Signal faible
S’il y a une chose que j’ai fini par comprendre en matière de management, c’est qu’on ne gère pas un pays comme un entreprise, et qu’inversement, on ne pilote pas une entreprise comme pays. Les méthodes, les outils, les postures, sont singulièrement différentes dans les deux cas, et je dois avouer que faire gouverner la France ou tout autre pays par un individu issu du monde de l’entreprise – ou pire, de la banque – peut conduire ce pays à la catastrophe. Nous en avons eu un aperçu ces dernières années de par chez nous, mais il faut bien avouer que l’exemple venu des États-Unis la semaine passé mérite de rentrer dans les annales.

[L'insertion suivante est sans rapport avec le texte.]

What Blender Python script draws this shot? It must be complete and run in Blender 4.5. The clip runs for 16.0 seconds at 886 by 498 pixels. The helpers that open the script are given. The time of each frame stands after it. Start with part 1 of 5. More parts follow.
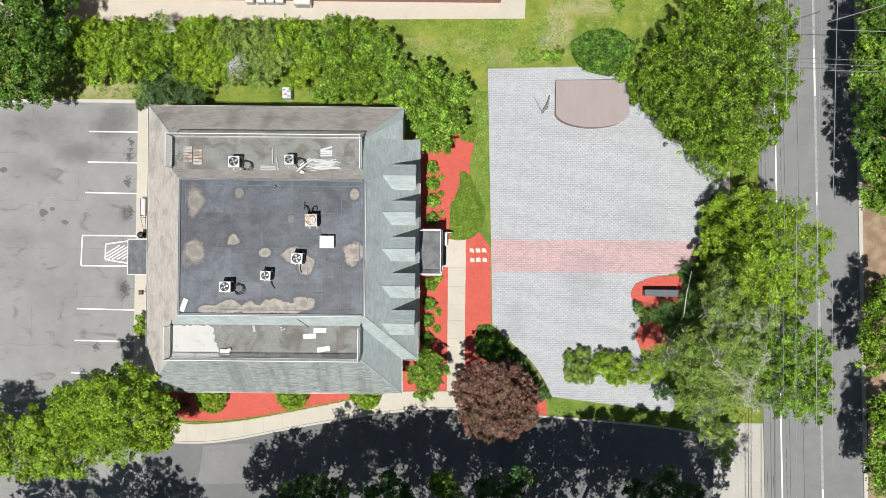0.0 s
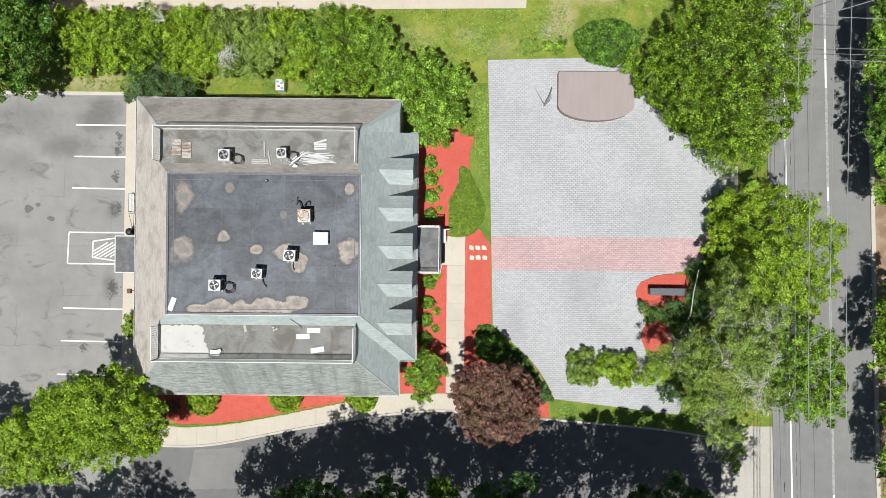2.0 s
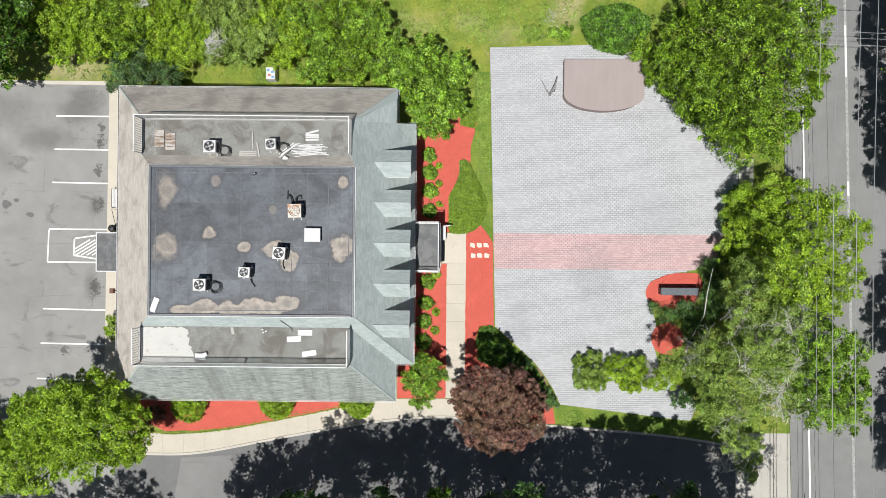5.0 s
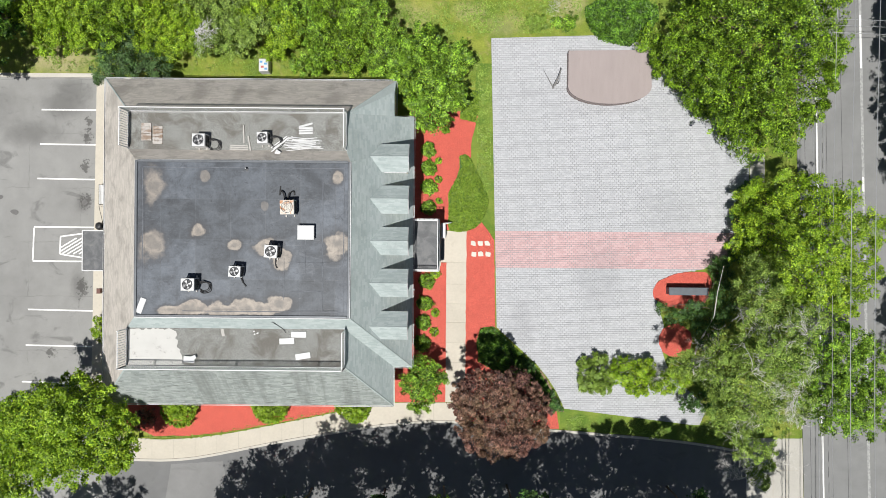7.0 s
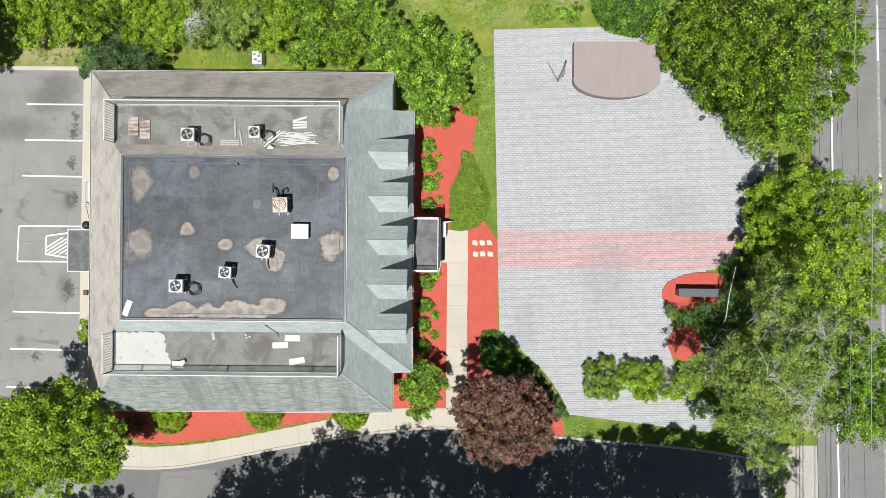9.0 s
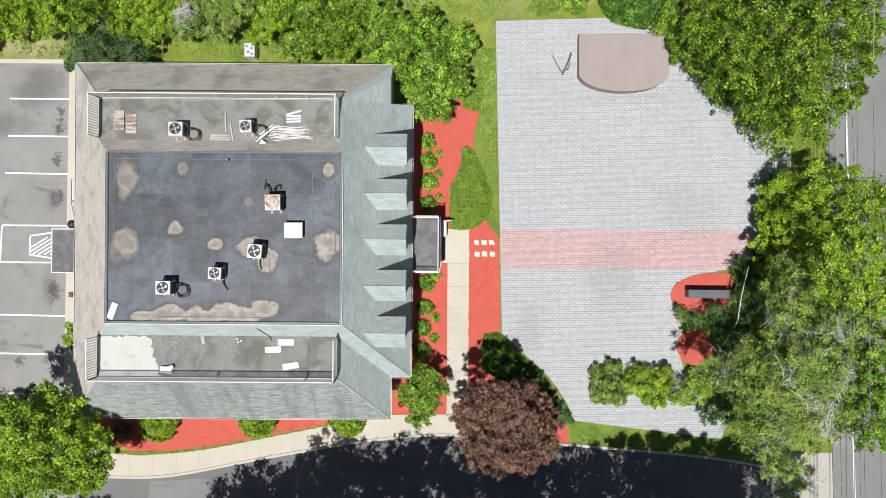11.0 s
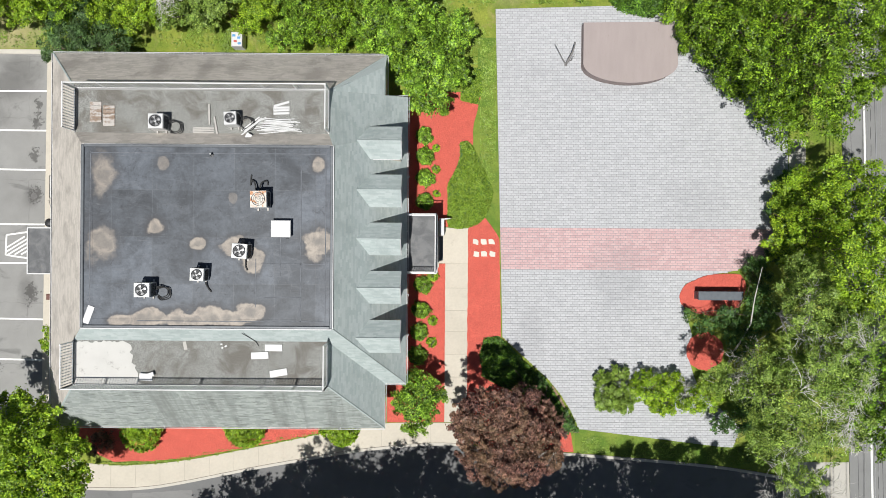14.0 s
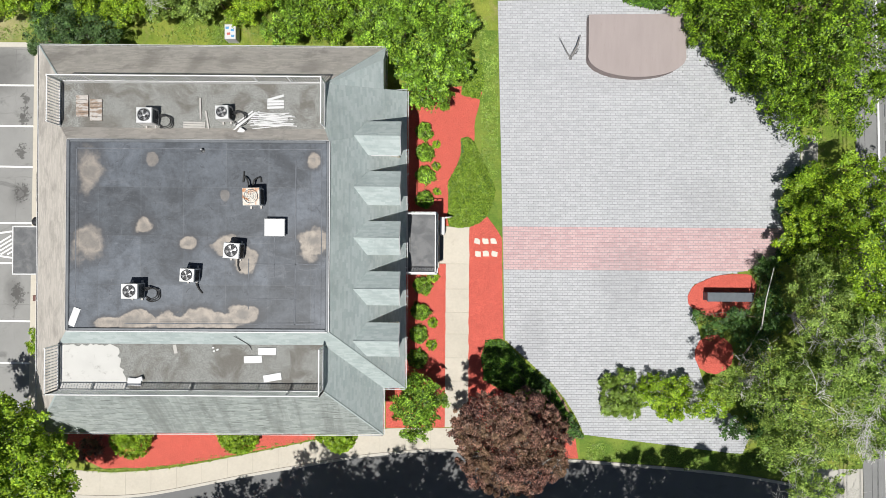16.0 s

Je veux évidemment parler de l’affaire Signal. L’affaire est suffisant étonnante pour qu’on en retrace les grandes lignes sur cette page. Il y a environ une semaine, le rédacteur en chef du magazine The Atlantic, Jeffrey Goldberg, publiait un article incroyable, intitulé The Trump Administration Accidentally Texted Me Its War Plans dans lequel il racontait une historie aussi sidérante qu’effrayante. Ce journaliste chevronné s’était retrouvé par hasard inclus dans un groupe de discussion sur l’application de communication cryptée Signal, avec quelques pontes de l’administration trump : le secrétaire d’État à la défense, le vice-président, et quelques autres personnages de premier plan, qui y discutaient tranquillement du plan d’attaque américain contre les Houthis, ces rebelles qui font chier le monde en attaquant Israel et des navires marchands qui passent par le canal de Suez. L’histoire est si incroyable, que Jeffrey Goldberg a fait quelques captures d’écran qui alimentent le récit assez long des discussions qu’il fit dans cet article. En voici deux qui laissent songeur.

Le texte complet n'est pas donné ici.